Given information:

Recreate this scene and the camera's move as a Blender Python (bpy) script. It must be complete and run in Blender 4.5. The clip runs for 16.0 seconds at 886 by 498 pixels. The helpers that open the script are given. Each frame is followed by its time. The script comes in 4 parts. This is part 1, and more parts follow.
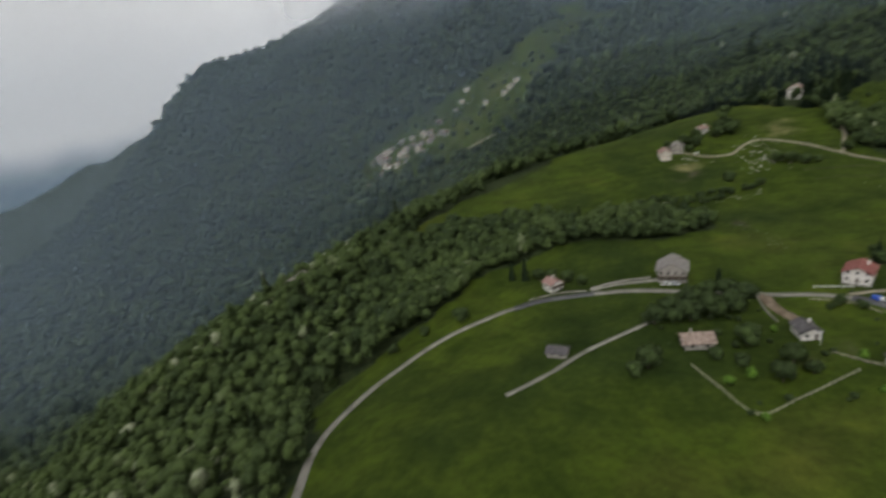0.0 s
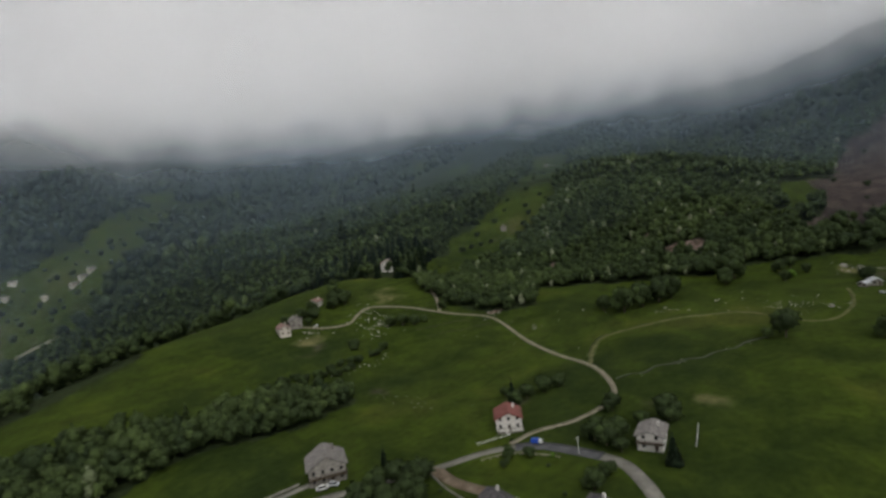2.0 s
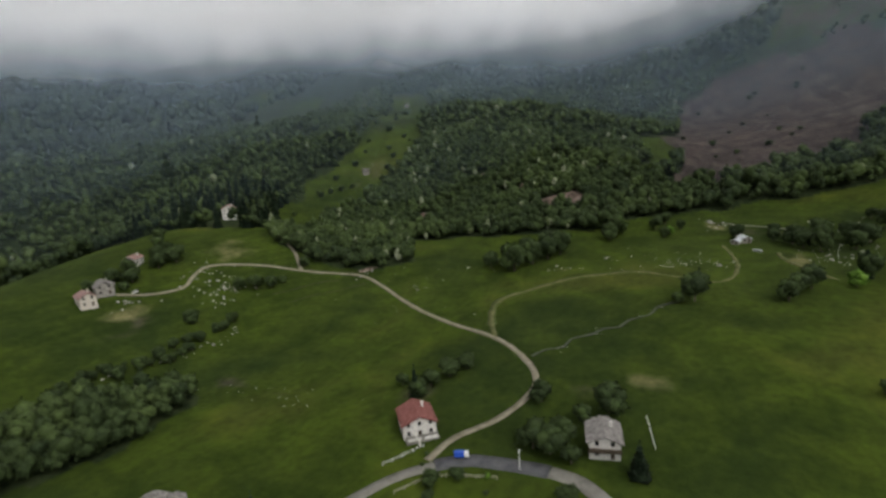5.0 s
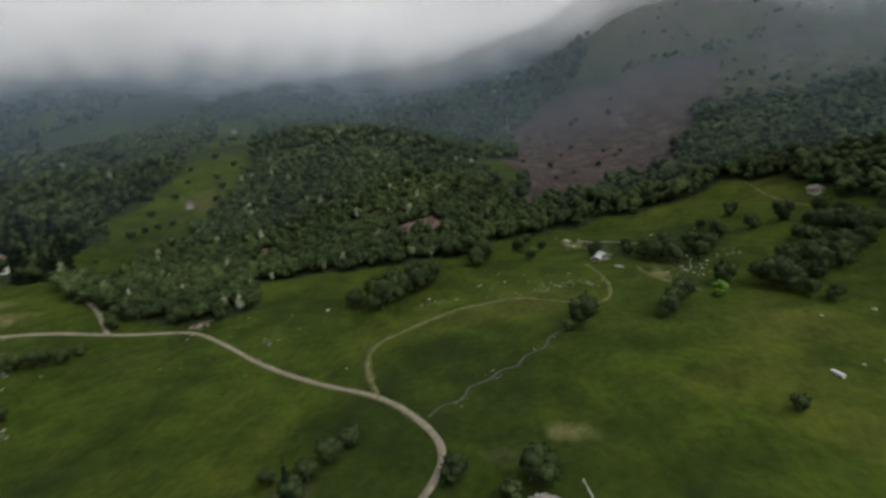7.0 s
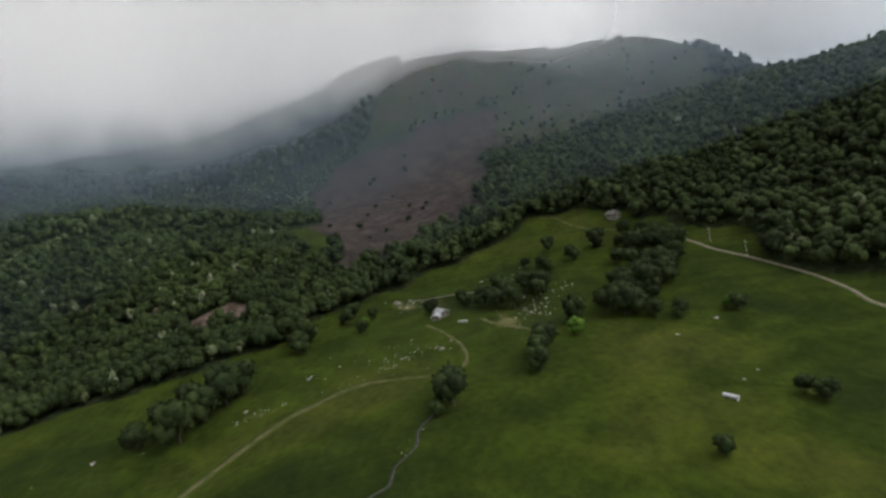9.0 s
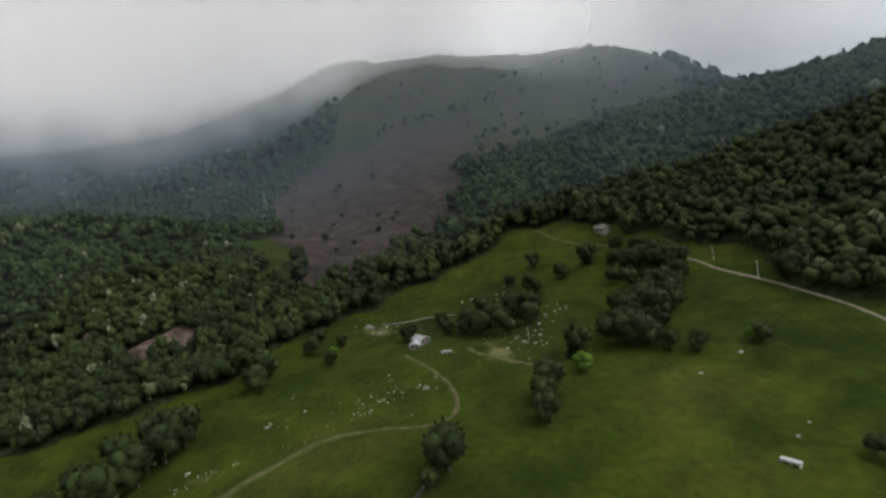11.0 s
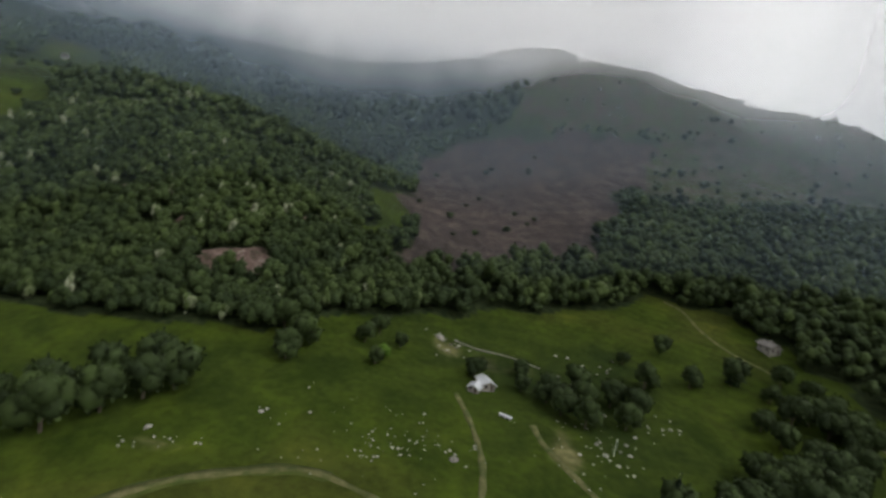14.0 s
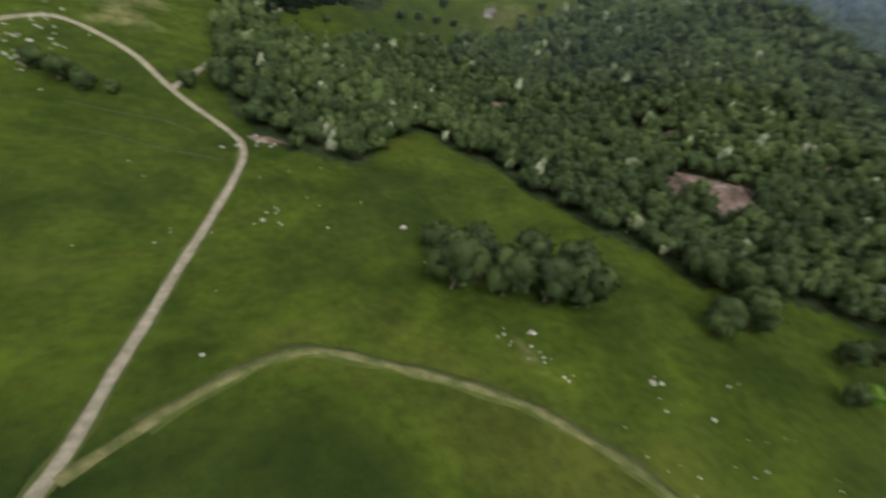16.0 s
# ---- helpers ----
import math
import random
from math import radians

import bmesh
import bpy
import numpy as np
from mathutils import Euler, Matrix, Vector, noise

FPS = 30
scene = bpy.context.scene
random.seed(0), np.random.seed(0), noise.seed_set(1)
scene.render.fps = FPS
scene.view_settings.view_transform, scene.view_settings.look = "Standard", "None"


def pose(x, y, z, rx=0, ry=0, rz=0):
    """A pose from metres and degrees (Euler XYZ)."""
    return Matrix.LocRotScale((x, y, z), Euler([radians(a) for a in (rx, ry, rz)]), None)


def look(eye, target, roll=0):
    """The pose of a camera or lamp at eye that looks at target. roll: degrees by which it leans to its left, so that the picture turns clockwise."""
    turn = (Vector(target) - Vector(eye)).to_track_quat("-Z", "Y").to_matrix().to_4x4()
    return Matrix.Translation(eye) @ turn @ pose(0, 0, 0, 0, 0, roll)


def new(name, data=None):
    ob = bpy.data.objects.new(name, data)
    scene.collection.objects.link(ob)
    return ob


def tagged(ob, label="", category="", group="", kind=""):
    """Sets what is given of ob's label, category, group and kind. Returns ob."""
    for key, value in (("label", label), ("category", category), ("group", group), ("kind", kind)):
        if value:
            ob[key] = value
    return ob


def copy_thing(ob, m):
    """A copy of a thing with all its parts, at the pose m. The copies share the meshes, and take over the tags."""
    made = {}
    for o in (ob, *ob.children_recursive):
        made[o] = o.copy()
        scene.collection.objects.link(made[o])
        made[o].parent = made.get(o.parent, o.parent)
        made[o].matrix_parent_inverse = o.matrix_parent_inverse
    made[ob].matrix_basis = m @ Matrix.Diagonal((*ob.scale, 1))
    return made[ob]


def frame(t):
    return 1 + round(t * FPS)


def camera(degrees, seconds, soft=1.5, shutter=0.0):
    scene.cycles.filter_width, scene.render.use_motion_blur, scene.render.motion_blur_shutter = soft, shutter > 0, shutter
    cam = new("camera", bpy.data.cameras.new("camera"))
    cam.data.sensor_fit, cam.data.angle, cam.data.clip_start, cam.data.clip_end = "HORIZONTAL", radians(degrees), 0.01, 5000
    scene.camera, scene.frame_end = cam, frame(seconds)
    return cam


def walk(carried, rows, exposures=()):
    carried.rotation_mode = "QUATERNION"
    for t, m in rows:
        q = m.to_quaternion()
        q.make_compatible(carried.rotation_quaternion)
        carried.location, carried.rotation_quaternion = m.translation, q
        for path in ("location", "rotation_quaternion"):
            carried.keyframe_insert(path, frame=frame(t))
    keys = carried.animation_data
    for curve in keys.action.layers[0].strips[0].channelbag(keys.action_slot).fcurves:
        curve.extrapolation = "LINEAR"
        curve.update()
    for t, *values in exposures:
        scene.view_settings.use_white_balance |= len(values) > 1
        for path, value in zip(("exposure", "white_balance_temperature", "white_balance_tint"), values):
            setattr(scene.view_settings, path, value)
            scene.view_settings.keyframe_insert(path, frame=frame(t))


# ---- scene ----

Problem description: Reproduce every line precisely as given, omitting all pictures.

Response:
Recreate this scene and the camera's move as a Blender Python (bpy) script. It must be complete and run in Blender 4.5. The clip runs for 16.0 seconds at 886 by 498 pixels. The helpers that open the script are given. Each frame is followed by its time. The script comes in 4 parts. This is part 1, and more parts follow.
0.0 s
2.0 s
5.0 s
7.0 s
9.0 s
11.0 s
14.0 s
16.0 s
# ---- helpers ----
import math
import random
from math import radians

import bmesh
import bpy
import numpy as np
from mathutils import Euler, Matrix, Vector, noise

FPS = 30
scene = bpy.context.scene
random.seed(0), np.random.seed(0), noise.seed_set(1)
scene.render.fps = FPS
scene.view_settings.view_transform, scene.view_settings.look = "Standard", "None"


def pose(x, y, z, rx=0, ry=0, rz=0):
    """A pose from metres and degrees (Euler XYZ)."""
    return Matrix.LocRotScale((x, y, z), Euler([radians(a) for a in (rx, ry, rz)]), None)


def look(eye, target, roll=0):
    """The pose of a camera or lamp at eye that looks at target. roll: degrees by which it leans to its left, so that the picture turns clockwise."""
    turn = (Vector(target) - Vector(eye)).to_track_quat("-Z", "Y").to_matrix().to_4x4()
    return Matrix.Translation(eye) @ turn @ pose(0, 0, 0, 0, 0, roll)


def new(name, data=None):
    ob = bpy.data.objects.new(name, data)
    scene.collection.objects.link(ob)
    return ob


def tagged(ob, label="", category="", group="", kind=""):
    """Sets what is given of ob's label, category, group and kind. Returns ob."""
    for key, value in (("label", label), ("category", category), ("group", group), ("kind", kind)):
        if value:
            ob[key] = value
    return ob


def copy_thing(ob, m):
    """A copy of a thing with all its parts, at the pose m. The copies share the meshes, and take over the tags."""
    made = {}
    for o in (ob, *ob.children_recursive):
        made[o] = o.copy()
        scene.collection.objects.link(made[o])
        made[o].parent = made.get(o.parent, o.parent)
        made[o].matrix_parent_inverse = o.matrix_parent_inverse
    made[ob].matrix_basis = m @ Matrix.Diagonal((*ob.scale, 1))
    return made[ob]


def frame(t):
    return 1 + round(t * FPS)


def camera(degrees, seconds, soft=1.5, shutter=0.0):
    scene.cycles.filter_width, scene.render.use_motion_blur, scene.render.motion_blur_shutter = soft, shutter > 0, shutter
    cam = new("camera", bpy.data.cameras.new("camera"))
    cam.data.sensor_fit, cam.data.angle, cam.data.clip_start, cam.data.clip_end = "HORIZONTAL", radians(degrees), 0.01, 5000
    scene.camera, scene.frame_end = cam, frame(seconds)
    return cam


def walk(carried, rows, exposures=()):
    carried.rotation_mode = "QUATERNION"
    for t, m in rows:
        q = m.to_quaternion()
        q.make_compatible(carried.rotation_quaternion)
        carried.location, carried.rotation_quaternion = m.translation, q
        for path in ("location", "rotation_quaternion"):
            carried.keyframe_insert(path, frame=frame(t))
    keys = carried.animation_data
    for curve in keys.action.layers[0].strips[0].channelbag(keys.action_slot).fcurves:
        curve.extrapolation = "LINEAR"
        curve.update()
    for t, *values in exposures:
        scene.view_settings.use_white_balance |= len(values) > 1
        for path, value in zip(("exposure", "white_balance_temperature", "white_balance_tint"), values):
            setattr(scene.view_settings, path, value)
            scene.view_settings.keyframe_insert(path, frame=frame(t))


# ---- scene ----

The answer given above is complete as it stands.